Purgatory, according to Catholic Church doctrine, is an intermediary state after physical death in which those destined for heaven "undergo purification, so as to achieve the holiness necessary to enter the joy of heaven".[1]
Only those who die in the state of grace but have not in life reached a
sufficient level of holiness can be in Purgatory, and therefore no one
in Purgatory will remain forever in that state or go to hell. This theological notion has ancient roots and is well-attested in early Christian
literature, but the poetic conception of Purgatory as a geographically
existing place is largely the creation of medieval Christian piety and
imagination.[2]
The notion of Purgatory is associated particularly with the Latin Rite of the Catholic Church (in the Eastern sui juris churches or rites it is a doctrine, though it is not often called "Purgatory", but the "final purification" or the "final theosis"); Anglicans of the Anglo-Catholic tradition generally also hold to the belief, along with many Lutherans of High Church Lutheranism.

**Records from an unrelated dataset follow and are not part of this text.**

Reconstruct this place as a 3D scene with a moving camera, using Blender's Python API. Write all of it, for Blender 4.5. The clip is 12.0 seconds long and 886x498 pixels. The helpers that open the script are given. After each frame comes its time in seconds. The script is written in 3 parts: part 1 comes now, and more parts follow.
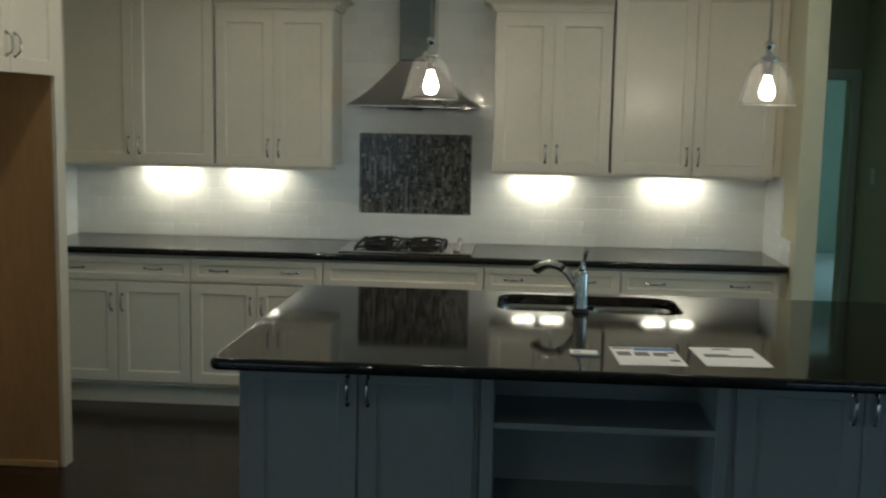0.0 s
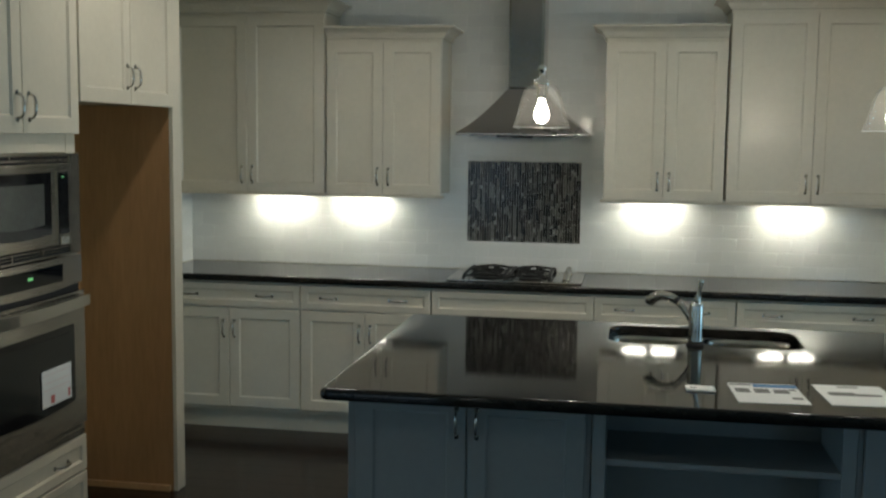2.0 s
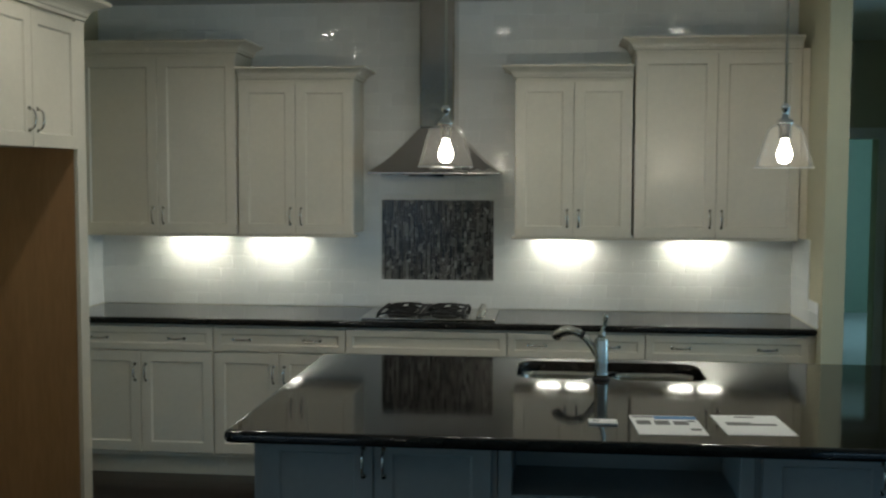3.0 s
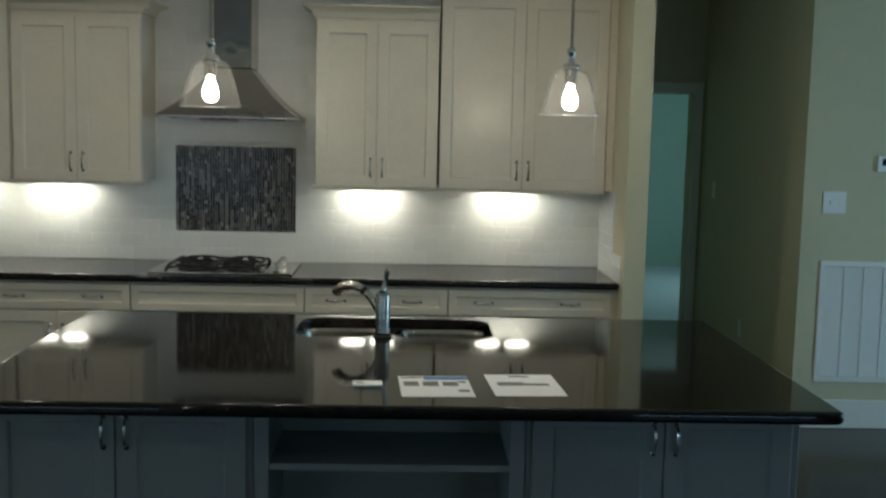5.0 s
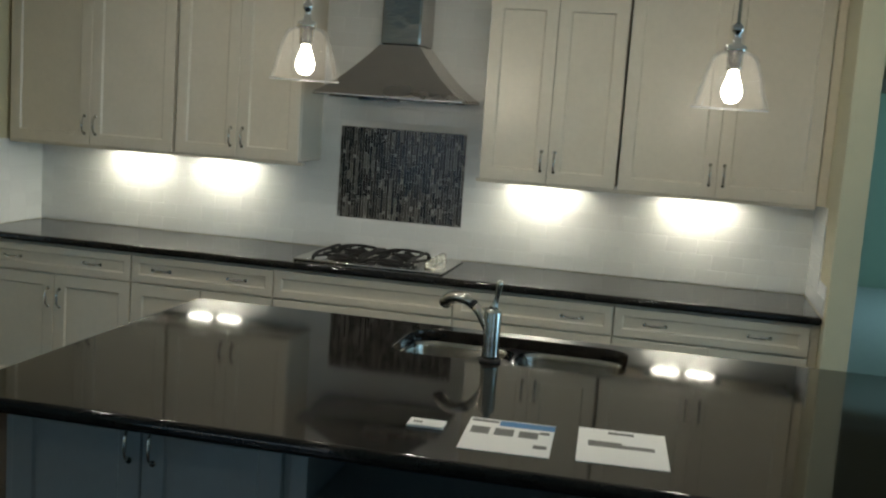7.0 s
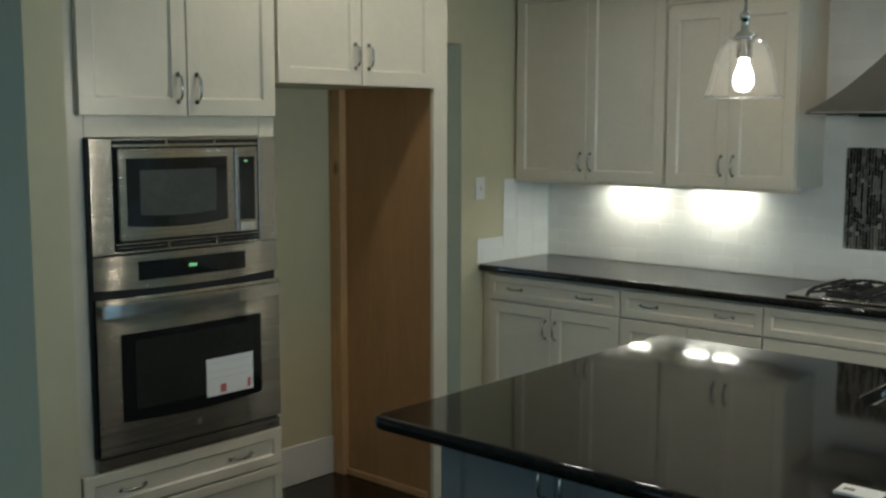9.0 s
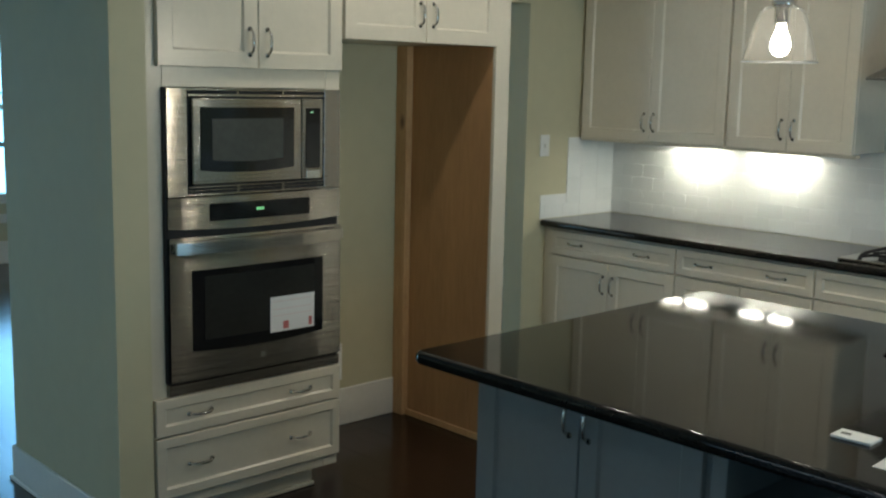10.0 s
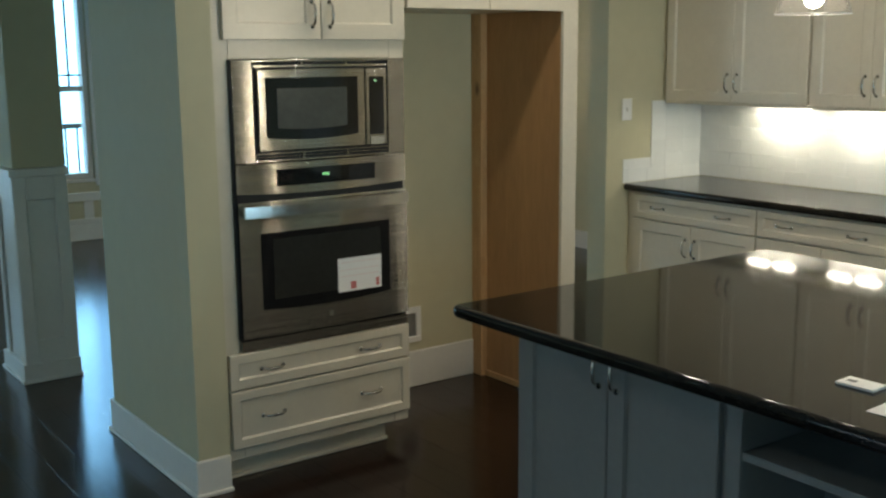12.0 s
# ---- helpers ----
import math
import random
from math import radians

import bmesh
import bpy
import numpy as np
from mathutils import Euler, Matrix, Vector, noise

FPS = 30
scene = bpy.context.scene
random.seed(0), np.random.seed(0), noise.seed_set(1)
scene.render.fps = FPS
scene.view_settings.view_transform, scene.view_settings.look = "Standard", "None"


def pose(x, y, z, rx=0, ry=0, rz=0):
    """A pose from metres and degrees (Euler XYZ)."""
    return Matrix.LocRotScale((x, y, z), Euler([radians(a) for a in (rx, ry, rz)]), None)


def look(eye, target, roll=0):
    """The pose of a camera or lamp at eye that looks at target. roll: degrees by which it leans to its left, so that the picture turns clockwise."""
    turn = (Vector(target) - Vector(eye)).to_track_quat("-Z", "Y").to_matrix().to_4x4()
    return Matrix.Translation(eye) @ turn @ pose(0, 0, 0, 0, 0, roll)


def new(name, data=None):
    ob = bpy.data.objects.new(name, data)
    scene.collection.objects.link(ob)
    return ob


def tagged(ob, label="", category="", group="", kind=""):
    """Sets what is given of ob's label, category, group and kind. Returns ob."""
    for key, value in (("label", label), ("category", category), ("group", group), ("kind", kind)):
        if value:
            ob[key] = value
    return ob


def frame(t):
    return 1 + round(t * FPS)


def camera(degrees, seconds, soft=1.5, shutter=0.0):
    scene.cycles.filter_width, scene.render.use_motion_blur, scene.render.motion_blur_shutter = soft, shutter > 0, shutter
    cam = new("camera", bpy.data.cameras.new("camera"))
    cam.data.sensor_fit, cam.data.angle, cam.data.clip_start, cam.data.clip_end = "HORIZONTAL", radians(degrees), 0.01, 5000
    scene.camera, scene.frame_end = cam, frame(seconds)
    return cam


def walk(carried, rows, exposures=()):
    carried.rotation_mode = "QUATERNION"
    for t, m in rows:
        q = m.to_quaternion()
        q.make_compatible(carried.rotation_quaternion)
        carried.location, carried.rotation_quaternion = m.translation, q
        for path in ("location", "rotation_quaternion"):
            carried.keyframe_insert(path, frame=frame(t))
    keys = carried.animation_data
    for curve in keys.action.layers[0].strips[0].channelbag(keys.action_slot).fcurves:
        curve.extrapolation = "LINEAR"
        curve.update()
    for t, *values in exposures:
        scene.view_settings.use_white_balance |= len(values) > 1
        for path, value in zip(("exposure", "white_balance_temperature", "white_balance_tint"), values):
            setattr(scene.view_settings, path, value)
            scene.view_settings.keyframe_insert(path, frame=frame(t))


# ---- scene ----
cam = camera(45.2, 12.0, soft=2.2, shutter=0.5)
PATH = [
    (0, (0.627, -6.419, 1.701), (0.485, -4.44, 1.446), 1.1),
    (0.5, (0.603, -6.408, 1.701), (0.359, -4.44, 1.436), 1.2),
    (1, (0.592, -6.39, 1.702), (0.246, -4.439, 1.436), 1.3),
    (1.5, (0.6, -6.388, 1.697), (0.257, -4.435, 1.434), 1.1),
    (2, (0.606, -6.375, 1.712), (0.266, -4.415, 1.502), 0.7),
    (2.5, (0.642, -6.397, 1.717), (0.349, -4.425, 1.557), 0.5),
    (3, (0.686, -6.391, 1.72), (0.48, -4.407, 1.581), 0.2),
    (3.5, (0.767, -6.385, 1.718), (0.591, -4.396, 1.606), 0.6),
    (3.7, (0.802, -6.384, 1.718), (0.671, -4.392, 1.607), 0.4),
    (5.3, (1.008, -6.014, 1.687), (1.085, -4.036, 1.402), 1.5),
    (5.5, (1.052, -5.961, 1.708), (1.094, -3.988, 1.379), 1.0),
    (6, (1.27, -5.82, 1.696), (1.075, -3.863, 1.332), 2.1),
    (6.5, (1.387, -5.657, 1.686), (1.046, -3.719, 1.328), 1.9),
    (7, (1.394, -5.441, 1.697), (0.983, -3.501, 1.435), 4.1),
    (7.5, (1.436, -5.29, 1.683), (0.765, -3.428, 1.395), 1.1),
    (7.7, (1.432, -5.262, 1.684), (0.624, -3.453, 1.412), 2.0),
    (9.3, (1.738, -5.084, 1.67), (0.357, -3.666, 1.389), -0.0),
    (9.5, (1.801, -5.111, 1.662), (0.402, -3.719, 1.336), 0.6),
    (10, (1.868, -5.155, 1.676), (0.43, -3.8, 1.364), 1.3),
    (10.5, (2.015, -5.119, 1.68), (0.557, -3.788, 1.362), 2.0),
    (11, (2.127, -5.06, 1.667), (0.598, -3.817, 1.325), 2.0),
    (11.5, (2.15, -5.026, 1.644), (0.593, -3.827, 1.273), 0.3),
    (12, (2.146, -5.015, 1.65), (0.554, -3.859, 1.288), -0.5),
]
walk(cam, [(t, look(eye, target, roll)) for t, eye, target, roll in PATH],
     [(0.0, -0.66, 6700, 9), (1.0, -0.71, 6700, 10), (1.5, -0.60, 6550, 10), (2.5, -0.52, 6400, 9.5), (3.2, -0.78, 6350, 9.5), (5.5, -0.62, 6500, 10), (6.5, -0.54, 6550, 10.5),
      (7.0, -0.50, 6600, 11), (7.5, -0.74, 6400, 9.5), (9.5, -0.32, 6350, 9), (10.5, -0.18, 6650, 11), (12.0, -0.06, 7000, 12)])

# ---- light and exposure ----
world = bpy.data.worlds.new("sky")
scene.world = world
world.use_nodes = True
wn = world.node_tree
sky = wn.nodes.new("ShaderNodeTexSky")
sky.sky_type = "NISHITA"
sky.sun_disc = False
sky.sun_elevation = radians(38)
sky.sun_rotation = radians(200)
wn.nodes["Background"].inputs[1].default_value = 0.10
wn.links.new(sky.outputs[0], wn.nodes["Background"].inputs[0])
SUN = bpy.data.lights.new("sun", "SUN")
SUN.energy, SUN.angle, SUN.color = 1.0, radians(10), (1.0, 0.95, 0.88)
sun = new("sun", SUN)
sun.matrix_world = look((0, -20, 16), (0, 0, 0))


def area_lamp(name, eye, target, w, h, power, color):
    data = bpy.data.lights.new(name, "AREA")
    data.shape, data.size, data.size_y = "RECTANGLE", w, h
    data.energy, data.color = power, color
    ob = new(name, data)
    ob.matrix_world = look(eye, target)
    return ob


DAY = (0.30, 0.66, 1.0)
DAY_WEST, DAY_EAST, DAY_BED, UNDER, BULB, CAN = 32.0, 62.0, 38.0, 1.08, 12.0, 17.0
for wx, width, height, power in ((-1.7, 1.6, 1.6, 8.0), (3.6, 1.6, 1.6, 17.0)):
    area_lamp("window_daylight", (wx, -8.55, 1.35), (wx, 0, 1.2), width, height, power, DAY)
# added daylight from the south-west, in an unseen window made for it
area_lamp("window_daylight", (-7.45, -6.2, 1.3), (0, -6.2, 1.2), 2.6, 2.0, 28.0, (0.56, 0.84, 0.97))
area_lamp("window_daylight", (-7.45, -1.9, 1.42), (0, -1.9, 1.2), 1.5, 1.6, DAY_WEST, (0.18, 0.54, 1.0))
area_lamp("window_daylight", (5.55, -2.4, 1.25), (0, -2.4, 1.15), 1.8, 1.9, DAY_EAST, (0.40, 0.75, 1.0))
area_lamp("window_daylight", (5.45, 5.2, 1.45), (0, 5.2, 1.2), 1.4, 1.5, DAY_BED, (0.44, 0.84, 0.95))


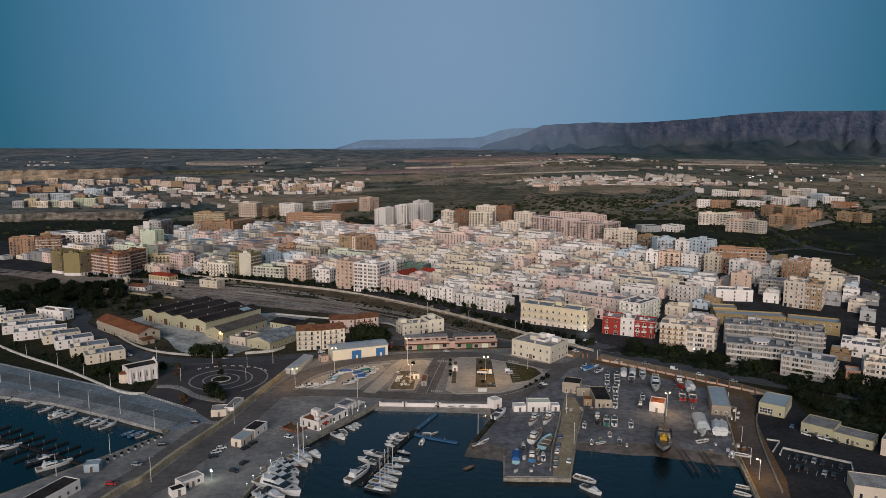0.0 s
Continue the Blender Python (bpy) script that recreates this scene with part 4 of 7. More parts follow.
building(-345.1, 913.7, 25.8, 14, 76.3, 9, "concrete", "grey nine-storey block with stacked balconies", step=3.0, balc=0.9, joined=True)
building(-341.6, 768.4, 50.3, 16, -30.8, 6, "palegreen", "long pale six-storey slab with roof rooms", step=6, balc=0.05, joined=True)
building(-298.3, 742.7, 19.0, 16, 74.6, 6, "ivory", "blank pale end of the long slab", step=14, balc=0, joined=True)
building(-400.5, 872.1, 37.8, 12, 70.9, 5, "orange", "brick-orange five-storey row with balconies", step=3.2, balc=0.7, joined=True)
building(-289.7, 726.6, 21.9, 13, 8.5, 4, "yellow", "yellow four-storey house with balconies", step=3.4, balc=0.5)
building(-264.4, 721.1, 21.6, 13, -36.2, 5, "pink", "pink five-storey house with red roof edge", step=3.4, balc=0.6)
building(-833.7, 1426.5, 22.3, 13, 1.3, 4, "grey", "grey suburban block with flat roof on the plain", step=4, balc=0.5, joined=True, stairs=False, name="suburban_block", group="blocks of the suburbs")
building(-819.0, 1442.2, 24.7, 13, 1.3, 5, "yellow", "yellow suburban block with flat roof on the plain", step=4, balc=0.5, joined=True, stairs=False, name="suburban_block", group="blocks of the suburbs")
building(-786.0, 1427.5, 22.3, 13, 1.3, 4, "cream", "cream suburban block with flat roof on the plain", step=4, balc=0.5, joined=True, stairs=False, name="suburban_block", group="blocks of the suburbs")
building(-770.7, 1440.9, 21.5, 13, 1.3, 4, "palegreen", "pale green suburban block with flat roof on the plain", step=4, balc=0.5, joined=True, stairs=False, name="suburban_block", group="blocks of the suburbs")
building(-741.3, 1428.5, 26.7, 13, 1.3, 4, "cream", "cream suburban block with flat roof on the plain", step=4, balc=0.5, joined=True, stairs=False, name="suburban_block", group="blocks of the suburbs")
building(-728.2, 1458.0, 20.7, 13, 1.4, 5, "green", "green suburban block with flat roof on the plain", step=4, balc=0.5, joined=True, stairs=False, name="suburban_block", group="blocks of the suburbs")
building(-706.4, 1458.5, 22.9, 13, 1.4, 5, "green", "green suburban block with flat roof on the plain", step=4, balc=0.5, joined=True, stairs=False, name="suburban_block", group="blocks of the suburbs")
building(-721.4, 1539.6, 17.3, 13, 1.4, 4, "tan", "tan suburban block with flat roof on the plain", step=4, balc=0.5, joined=True, stairs=False, name="suburban_block", group="blocks of the suburbs")
building(-704.1, 1540.0, 24.0, 13, -36.2, 4, "white", "white suburban block with flat roof on the plain", step=4, balc=0.5, joined=True, stairs=False, name="suburban_block", group="blocks of the suburbs")
building(-851.3, 1604.9, 21.6, 13, 1.6, 5, "blue", "pale blue suburban block with flat roof on the plain", step=4, balc=0.5, joined=True, stairs=False, name="suburban_block", group="blocks of the suburbs")
building(-829.7, 1605.5, 33.6, 13, -27.3, 5, "blue", "pale blue suburban block with flat roof on the plain", step=4, balc=0.5, joined=True, stairs=False, name="suburban_block", group="blocks of the suburbs")
building(-802.1, 1598.7, 31.1, 13, 1.5, 4, "tan", "tan suburban block with flat roof on the plain", step=4, balc=0.5, joined=True, stairs=False, name="suburban_block", group="blocks of the suburbs")
building(-910.9, 1627.9, 41.3, 13, 1.6, 4, "grey", "grey suburban block with flat roof on the plain", step=4, balc=0.5, joined=True, stairs=False, name="suburban_block", group="blocks of the suburbs")
building(-852.7, 1764.9, 26.5, 13, 1.8, 5, "blue", "pale blue suburban block with flat roof on the plain", step=4, balc=0.5, joined=True, stairs=False, name="suburban_block", group="blocks of the suburbs")
building(-817.2, 1746.9, 21.0, 13, 1.8, 5, "blue", "pale blue suburban block with flat roof on the plain", step=4, balc=0.5, joined=True, stairs=False, name="suburban_block", group="blocks of the suburbs")
building(-761.7, 1717.8, 35.3, 13, -28.6, 4, "white", "white suburban block with flat roof on the plain", step=4, balc=0.5, joined=True, stairs=False, name="suburban_block", group="blocks of the suburbs")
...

Eastern Orthodox Churches
believe in the possibility of a change of situation for the souls of
the dead through the prayers of the living and the offering of the Divine Liturgy, and many Orthodox, especially among ascetics, hope and pray for a general apocatastasis.[3] Judaism
also believes in the possibility of after-death purification and may
even use the word "purgatory" to present its understanding of the
meaning of Gehenna.[4] However, the concept of soul "purification" may be explicitly denied in these other faith traditions.
The word "Purgatory", derived through Anglo-Norman and Old French from the Latin word purgatorium,[5]
has come to refer also to a wide range of historical and modern
conceptions of postmortem suffering short of everlasting damnation,[2] and is used, in a non-specific sense, to mean any place or condition of suffering or torment, especially one that is temporary.[6]